___ Data segment

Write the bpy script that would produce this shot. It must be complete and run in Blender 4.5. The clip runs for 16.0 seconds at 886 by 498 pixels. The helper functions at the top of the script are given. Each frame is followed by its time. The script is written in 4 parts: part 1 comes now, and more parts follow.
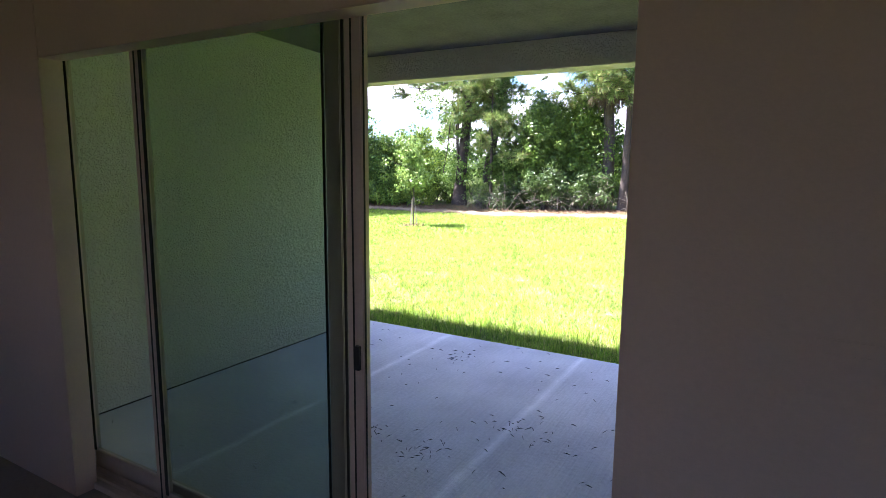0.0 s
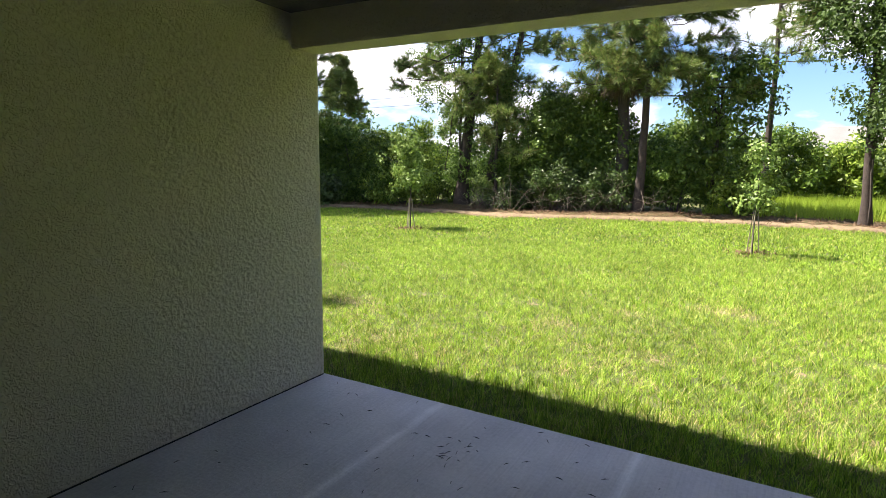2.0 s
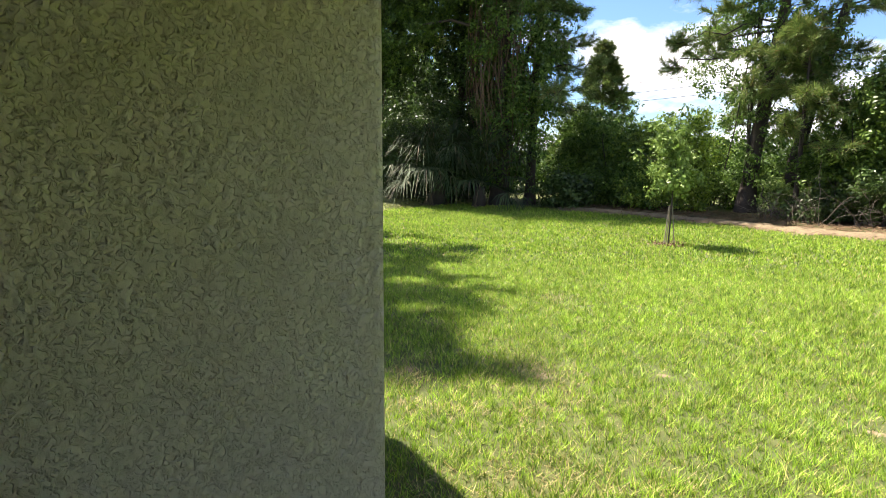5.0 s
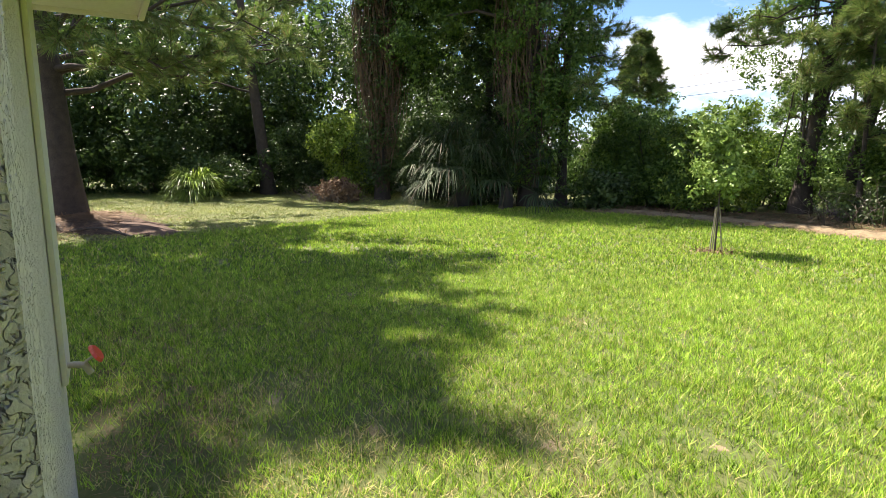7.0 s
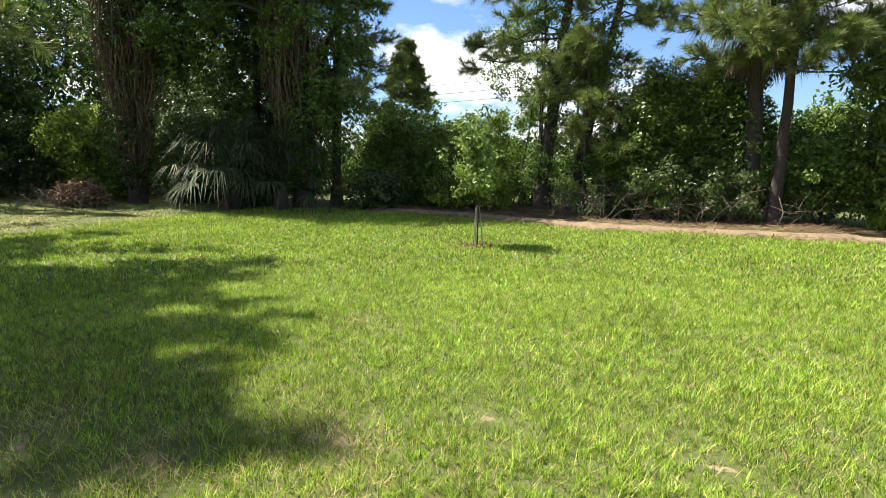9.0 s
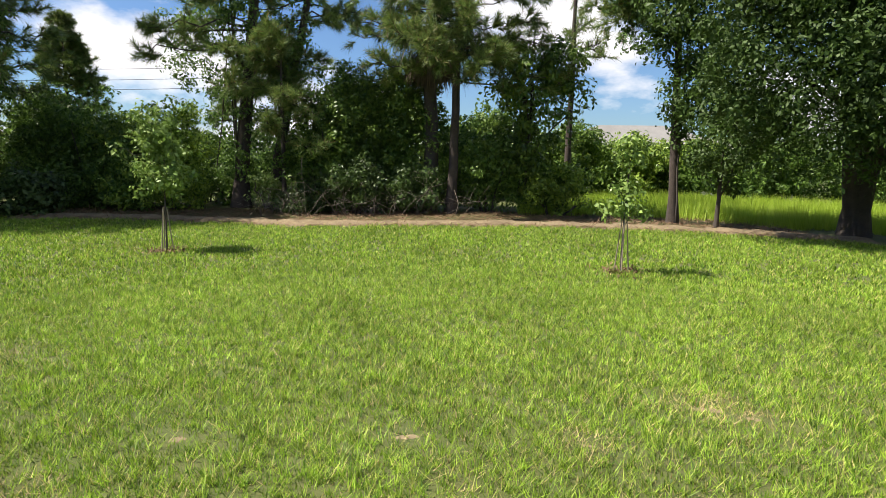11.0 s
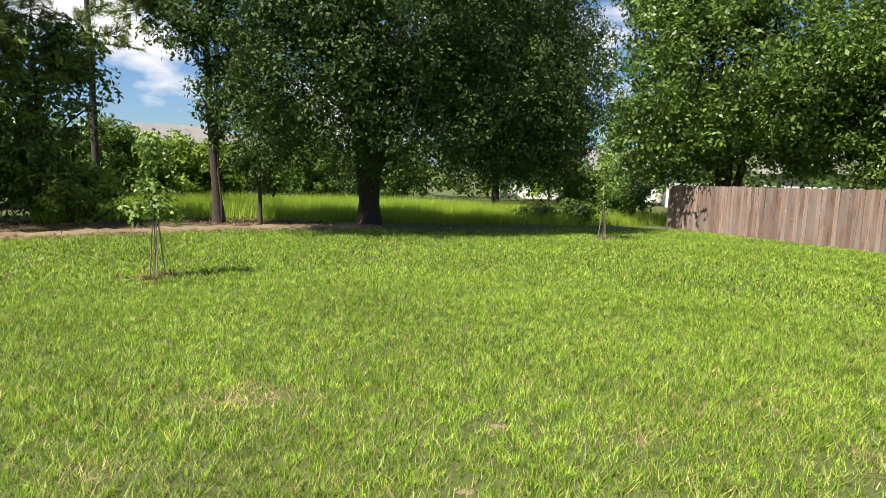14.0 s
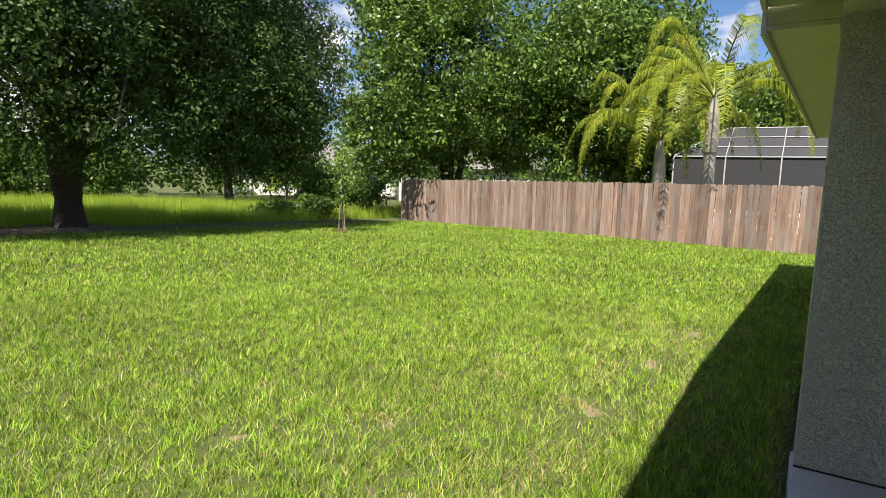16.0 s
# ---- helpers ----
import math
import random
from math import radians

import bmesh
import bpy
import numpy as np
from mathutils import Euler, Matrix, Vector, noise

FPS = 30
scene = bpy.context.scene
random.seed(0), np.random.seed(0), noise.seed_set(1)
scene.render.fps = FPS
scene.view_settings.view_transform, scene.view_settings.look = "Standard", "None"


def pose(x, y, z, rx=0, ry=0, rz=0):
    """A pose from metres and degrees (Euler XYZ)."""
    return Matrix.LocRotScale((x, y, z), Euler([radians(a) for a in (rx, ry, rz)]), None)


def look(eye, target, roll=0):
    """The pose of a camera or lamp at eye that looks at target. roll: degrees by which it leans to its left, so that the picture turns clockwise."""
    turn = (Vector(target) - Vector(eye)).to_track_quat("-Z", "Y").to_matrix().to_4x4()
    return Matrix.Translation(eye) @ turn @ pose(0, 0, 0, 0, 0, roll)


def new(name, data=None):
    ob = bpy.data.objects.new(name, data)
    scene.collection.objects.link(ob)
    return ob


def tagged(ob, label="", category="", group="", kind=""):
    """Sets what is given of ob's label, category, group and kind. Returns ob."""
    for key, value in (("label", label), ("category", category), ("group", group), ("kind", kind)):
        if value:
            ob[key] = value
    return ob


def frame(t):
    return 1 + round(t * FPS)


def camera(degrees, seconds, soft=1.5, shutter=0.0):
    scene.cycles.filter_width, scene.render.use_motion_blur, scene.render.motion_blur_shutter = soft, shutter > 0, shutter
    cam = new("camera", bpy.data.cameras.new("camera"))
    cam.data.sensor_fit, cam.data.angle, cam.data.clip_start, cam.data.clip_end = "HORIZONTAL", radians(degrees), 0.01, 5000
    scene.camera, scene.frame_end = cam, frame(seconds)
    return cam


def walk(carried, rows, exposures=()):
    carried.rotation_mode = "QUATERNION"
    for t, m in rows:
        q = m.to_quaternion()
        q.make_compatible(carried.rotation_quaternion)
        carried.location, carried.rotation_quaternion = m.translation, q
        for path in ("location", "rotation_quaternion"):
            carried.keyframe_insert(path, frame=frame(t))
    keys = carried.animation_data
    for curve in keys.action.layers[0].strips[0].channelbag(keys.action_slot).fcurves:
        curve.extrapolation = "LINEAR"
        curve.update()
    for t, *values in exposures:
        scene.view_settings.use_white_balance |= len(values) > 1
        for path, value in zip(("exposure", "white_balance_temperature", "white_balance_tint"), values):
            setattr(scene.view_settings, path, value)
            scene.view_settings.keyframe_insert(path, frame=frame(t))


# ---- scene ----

______

▶ **Work required**
Restate the listing above word for word, and skip the pictures.

▶ **Answer below**
Write the bpy script that would produce this shot. It must be complete and run in Blender 4.5. The clip runs for 16.0 seconds at 886 by 498 pixels. The helper functions at the top of the script are given. Each frame is followed by its time. The script is written in 4 parts: part 1 comes now, and more parts follow.
0.0 s
2.0 s
5.0 s
7.0 s
9.0 s
11.0 s
14.0 s
16.0 s
# ---- helpers ----
import math
import random
from math import radians

import bmesh
import bpy
import numpy as np
from mathutils import Euler, Matrix, Vector, noise

FPS = 30
scene = bpy.context.scene
random.seed(0), np.random.seed(0), noise.seed_set(1)
scene.render.fps = FPS
scene.view_settings.view_transform, scene.view_settings.look = "Standard", "None"


def pose(x, y, z, rx=0, ry=0, rz=0):
    """A pose from metres and degrees (Euler XYZ)."""
    return Matrix.LocRotScale((x, y, z), Euler([radians(a) for a in (rx, ry, rz)]), None)


def look(eye, target, roll=0):
    """The pose of a camera or lamp at eye that looks at target. roll: degrees by which it leans to its left, so that the picture turns clockwise."""
    turn = (Vector(target) - Vector(eye)).to_track_quat("-Z", "Y").to_matrix().to_4x4()
    return Matrix.Translation(eye) @ turn @ pose(0, 0, 0, 0, 0, roll)


def new(name, data=None):
    ob = bpy.data.objects.new(name, data)
    scene.collection.objects.link(ob)
    return ob


def tagged(ob, label="", category="", group="", kind=""):
    """Sets what is given of ob's label, category, group and kind. Returns ob."""
    for key, value in (("label", label), ("category", category), ("group", group), ("kind", kind)):
        if value:
            ob[key] = value
    return ob


def frame(t):
    return 1 + round(t * FPS)


def camera(degrees, seconds, soft=1.5, shutter=0.0):
    scene.cycles.filter_width, scene.render.use_motion_blur, scene.render.motion_blur_shutter = soft, shutter > 0, shutter
    cam = new("camera", bpy.data.cameras.new("camera"))
    cam.data.sensor_fit, cam.data.angle, cam.data.clip_start, cam.data.clip_end = "HORIZONTAL", radians(degrees), 0.01, 5000
    scene.camera, scene.frame_end = cam, frame(seconds)
    return cam


def walk(carried, rows, exposures=()):
    carried.rotation_mode = "QUATERNION"
    for t, m in rows:
        q = m.to_quaternion()
        q.make_compatible(carried.rotation_quaternion)
        carried.location, carried.rotation_quaternion = m.translation, q
        for path in ("location", "rotation_quaternion"):
            carried.keyframe_insert(path, frame=frame(t))
    keys = carried.animation_data
    for curve in keys.action.layers[0].strips[0].channelbag(keys.action_slot).fcurves:
        curve.extrapolation = "LINEAR"
        curve.update()
    for t, *values in exposures:
        scene.view_settings.use_white_balance |= len(values) > 1
        for path, value in zip(("exposure", "white_balance_temperature", "white_balance_tint"), values):
            setattr(scene.view_settings, path, value)
            scene.view_settings.keyframe_insert(path, frame=frame(t))


# ---- scene ----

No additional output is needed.